Direct self-expression and meaning-making are all too easily reduced to collective marginalia. By the same token, many would-be artists whose careers have been aborted are women- traditionally conceptualised as ‘manque’ by the psychoanalytical mainstream.
These works are all characteristic of this attempt to visualise the above mentioned ‘terrible conflict’; they answer to a need to reframe ‘resistance’ as a creative function, reclaiming the space and conditions for creative self-actualisation.
Empty Questions Empty Questions? Is a visual journal of post-youth 'bad poetry' detailing a journey of seeking growth in strange places. The notion of 'empty questions’ is used loosely: a paradoxical device regarding the process of facing up to issues and inevitablities (seemingly) beyond one's capacities and mustering the optimism to do the necessary 'futile' work regardless of success, impact or eloquence.
Artist Bio and Statement
Paraskevi Papagianni is an artist and writer. She studied Psychology at Panteion University, Art Psychotherapy at Queen Margaret University and Contemporary Art Practice at Leith School of Art. She was born and lives in Athens. She has lived and worked in Edinburgh and Barcelona. Her first solo exhibition Empty Questions? was held in Athens at Ιτς Α Βιλατζ in 2018. Her written work has been published in The Treacle Well, Parentheses and Tastzine.

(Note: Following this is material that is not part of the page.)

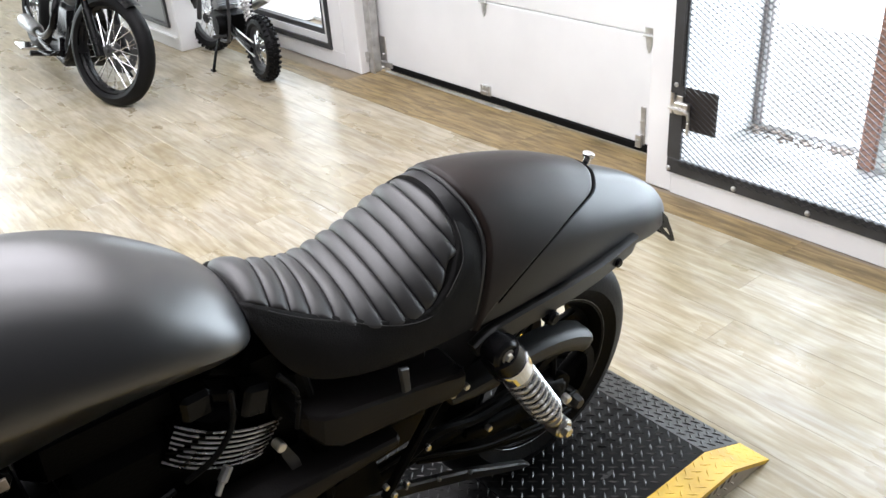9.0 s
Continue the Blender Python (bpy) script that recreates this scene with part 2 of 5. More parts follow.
M_SPRING = mat("bright_spring_enamel", (0.80, 0.80, 0.80), 0.26, 0.85, 0.06, 30, 0.02, 200, 0.06)
M_CHROME = mat("chrome", (0.82, 0.82, 0.83), 0.09, 1.0, 0.05, 12, 0.0, 100, 0.04)
M_STEEL = mat("zinc_steel", (0.62, 0.60, 0.57), 0.3, 1.0, 0.2, 14, 0.1, 200, 0.1)
M_FIN = mat("machined_fin_edge", (0.86, 0.86, 0.86), 0.28, 1.0, 0.1, 30, 0.05, 200, 0.06)
M_RUBBER = mat("tyre_rubber", (0.0055, 0.0055, 0.0058), 0.50, 0.0, 0.25, 12, 0.35, 160, 0.08, spec=0.12)
M_BRASS = mat("worn_brass", (0.62, 0.44, 0.16), 0.35, 1.0, 0.2, 20, 0.1, 120, 0.08)
M_PEWTER = mat("antique_pewter", (0.42, 0.36, 0.30), 0.42, 1.0, 0.3, 40, 0.2, 200, 0.1)
M_YELLOW = mat("yellow_safety_paint", (0.62, 0.37, 0.015), 0.45, 0.0, 0.16, 9, 0.2, 90, 0.1, tint=(0.70, 0.45, 0.04))
M_PLATE = mat("black_painted_tread_plate", (0.005, 0.005, 0.0054), 0.42, 0.0, 0.45, 7, 0.3, 80, 0.12, spec=0.16, tint=(0.008, 0.0076, 0.0072))
M_TREAD = mat("worn_black_tread", (0.055, 0.054, 0.052), 0.30, 0.7, 0.5, 9, 0.2, 120, 0.08, spec=0.6)
# Lighter than the deck: scuffs, and the window's sheen put into the colour.
M_RAMP = mat("scuffed_sheen_ramp_plate", (0.022, 0.022, 0.022), 0.40, 0.35, 0.5, 8, 0.3, 90, 0.12, spec=0.5, tint=(0.034, 0.033, 0.032))
M_CHARCOAL = mat("charcoal_wall_paint", (0.025, 0.025, 0.026), 0.6)
M_WORN = mat("scuffed_plate_paint", (0.045, 0.044, 0.042), 0.40, 0.3, 0.5, 30, 0.3, 120, 0.12)
M_BARE = mat("worn_bare_tread_plate", (0.36, 0.32, 0.27), 0.40, 0.6, 0.35, 9, 0.2, 90, 0.12)
M_WHITE = mat("white_wall_paint", (0.74, 0.735, 0.725), 0.55, 0.0, 0.05, 3, 0.08, 60, 0.06)
M_CEIL = mat("white_ceiling_paint", (0.80, 0.80, 0.79), 0.8, 0.0, 0.05, 2, 0.1, 40)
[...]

Ηer practice is presently focused on analogue and digital collage, and writing. In situating the self in the high present she operates between journaling, archive distortion and memoir in a variety of mediums. Her work deals with the tension between zeitgeist (urban environments, social media and photojournalism) and atemporal (dreamwork, collective unconscious), the push and pull between the consoling and the uncanny as it plays out in the processes around personhood, placemaking, trauma and liberation. Psychogeography and Socially Engaged Practice have been influential frameworks for her more recent practice as means to broaden her ways of working and seeing.